Risk allocation and insurance
Disproportionate risk transfer through uncapped liability, ‘fit-for-purpose’ obligations and heavily amended contracts is suppressing competition and pushing up professional indemnity premiums. Smaller practices are being squeezed out of public projects, and the result is more conservative, less innovative design outcomes.
We are calling for consistent use of standard form contracts with proportionate liability caps, and national reinforcement of proportionate liability frameworks to stabilise PI insurance markets.
Digital capability and AI
Building Information Modelling, data-enabled design and AI-assisted analysis offer genuine productivity gains, particularly when deployed early in a project. Yet adoption remains uneven, and practices that invest in digital capability are rarely rewarded for it under current procurement models.
The ACA is recommending that digital capability and BIM maturity be weighted criteria in government procurement, and that Australia develop a national built environment digital strategy, including clear guidance on responsible AI adoption in design and construction.
Workforce skills shortages and the cost of churn
Productivity is ultimately driven by people. The architecture profession faces significant skills shortages across technical and digital disciplines, but the challenge goes deeper than numbers. Unlike trades, the burden of transitioning graduates to professional competency falls almost entirely on architectural businesses, with little structured national support. This creates a productivity cost: senior practitioners spend substantial time mentoring and supervising rather than delivering projects. The result is churn at multiple career stages – early-career attrition, mid-career burnout and the loss of experienced practitioners.
The ACA is calling for a national built environment skills strategy encompassing education pathways, cadetships, digital upskilling and lifelong learning, as well as skills funding aligned with professional competency development and supervised transition-to-practice programs.
Wellbeing is a productivity issue
Genuine productivity gains cannot come at the expense of practitioner wellbeing. Research from the ARC Linkage Project on Architectural Work Cultures demonstrates that poor mental health directly undermines the quality, creativity and efficiency that define good design practice.
Our 2021 Practitioner Survey found that 37% of respondents worked more than 45 hours per week, with 8% exceeding 55 hours.
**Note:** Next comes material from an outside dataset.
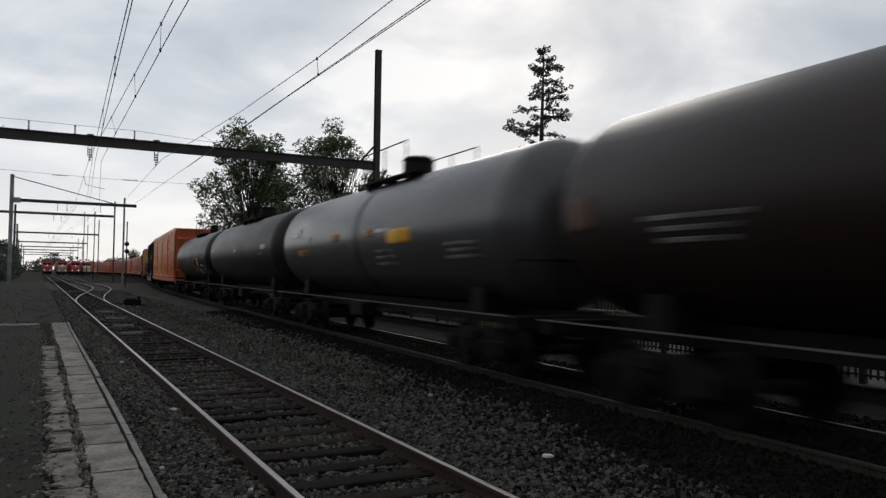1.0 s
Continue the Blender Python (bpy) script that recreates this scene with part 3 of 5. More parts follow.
# ================= overhead line =================
def insulator(geo, p, q, r=0.055, n=4):
    p, q = Vector(p), Vector(q)
    geo.bar(p, q, 0.018, 5)
    for k in range(n):
        c = p.lerp(q, (k + 0.5) / n)
        d = (q - p).normalized() * 0.022
        geo.bar(c - d, c + d, r, 8, r * 0.6)
    return geo


def i_beam(x0, x1, y, z0, z1, w):
    g = Geo()
    z0m, z1m = z0 + 0.035, z1 - 0.035
    g.prism([(y - w / 2, z0), (y + w / 2, z0), (y + w / 2, z0m), (y + 0.015, z0m), (y + 0.015, z1m), (y + w / 2, z1m), (y + w / 2, z1), (y - w / 2, z1), (y - w / 2, z1m), (y - 0.015, z1m), (y - 0.015, z0m), (y - w / 2, z0m)], "x", x0, x1)
    return g


gantry = tagged(thing("catenary_gantry", "dark steel catenary gantry beam spanning the tracks on tall posts", "gantry"), kind="structure")
BY = 39.0
part("beam", i_beam(-6.6, 16.45, BY, 7.58, 8.06, 0.24), M_STEEL_D, gantry)
for x, h in ((16.6, 14.37), (-6.8, 11.5)):
    p = Geo().prism([(x - 0.15, BY - 0.15), (x + 0.15, BY - 0.15), (x + 0.15, BY - 0.12), (x + 0.02, BY - 0.12), (x + 0.02, BY + 0.12), (x + 0.15, BY + 0.12), (x + 0.15, BY + 0.15), (x - 0.15, BY + 0.15), (x - 0.15, BY + 0.12), (x - 0.02, BY + 0.12), (x - 0.02, BY - 0.12), (x - 0.15, BY - 0.12)], "z", -0.3, h)
    po = part("post", p, M_STEEL_D, gantry)
    part("post_cap", Geo().box(x - 0.17, x + 0.17, BY - 0.17, BY + 0.17, h, h + 0.03), M_STEEL_D, po)
    s = -1 if x > 0 else 1
    part("brace", Geo().bar((x + s * 0.1, BY, 9.0), (x + s * 0.95, BY, 8.02), 0.055), M_STEEL_D, gantry)
for x in (-4.6, -0.60, 1.30, 3.89):
    part("top_insulator", insulator(Geo(), (x, BY, 8.06), (x, BY, 8.50), 0.06, 4), M_INS, gantry)
for x in (1.95, 4.9):
    geo = Geo().box(x - 0.14, x + 0.14, BY - 0.15, BY + 0.15, 8.062, 8.12)
    geo.bar((x - 0.08, BY, 7.58), (x - 0.08, BY, 7.1), 0.02).bar((x + 0.08, BY, 7.58), (x + 0.08, BY, 7.0), 0.02)
    hb = part("hanger", geo, M_STEEL_D, gantry)
    part("insulator", insulator(Geo(), (x, BY, 7.45), (x, BY, 6.85), 0.07, 5), M_INS, hb)

part("feeder_wire", Geo().tube([(-6.6, BY, 8.62), (-4.6, BY, 8.50), (-0.72, BY, 8.50), (1.35, BY, 8.49), (3.88, BY, 8.50), (7.2, BY, 8.30), (16.4, BY, 8.2)], 0.009, 5), M_WIRE, gantry)


def wire_run(name, label, fx_, fz, spans, droppers=True, second=None, dip=0.45):
    """A wire that hangs from support to support; with its lower contact wire and droppers where it has one."""
    w = tagged(thing(name, label, "overhead wire"), kind="structure")
    geo, low = Geo(), Geo()
    for a, b in zip(spans, spans[1:]):
        n = 10
        for i in range(n):
            u, v = i / n, (i + 1) / n
            sag = lambda q: -4 * dip * q * (1 - q)
            ya, yb = a + (b - a) * u, a + (b - a) * v
            geo.bar((fx_(ya), ya, fz + sag(u)), (fx_(yb), yb, fz + sag(v)), 0.011, 5, caps=False)
            if second:
                low.bar((fx_(ya), ya, fz - second), (fx_(yb), yb, fz - second), 0.010, 5, caps=False)
                if droppers and i % 2 == 0:
                    m = (ya + yb) / 2
                    part("dropper", Geo().bar((fx_(m), m, fz + sag((u + v) / 2)), (fx_(m), m, fz - second), 0.007, 4), M_WIRE, w)
    part("messenger_wire", geo, M_WIRE, w)
    if second:
        part("contact_wire", low, M_WIRE, w)
    return w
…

Prolonged overwork increases errors and rework, drives absenteeism and leads to the loss of experienced talent – particularly women and those with caring responsibilities who are already underrepresented in senior roles.
The ACA is recommending that wellbeing metrics be included in government procurement evaluation criteria, that mandatory minimum fee guidelines be established, and that realistic timeframes and resourcing assessments be required. Our submission also calls for flexible and reduced-hours work models to be explicitly considered in workforce and skills policy, integrated with procurement reform and outcome-based performance measures.
Regulatory reform and better evidence
Members continue to report inefficiencies from duplicative compliance requirements, inconsistent regulatory approaches across jurisdictions, and overly prescriptive processes that constrain innovation. The ACA supports streamlining and harmonising regulatory frameworks with a focus on performance-based outcomes.
Critically, across all these areas, a consistent gap emerges: productivity reform in the built environment is being pursued with limited shared evidence. The ACA is calling for a coordinated national built environment research program to ensure future reform is grounded in what actually works.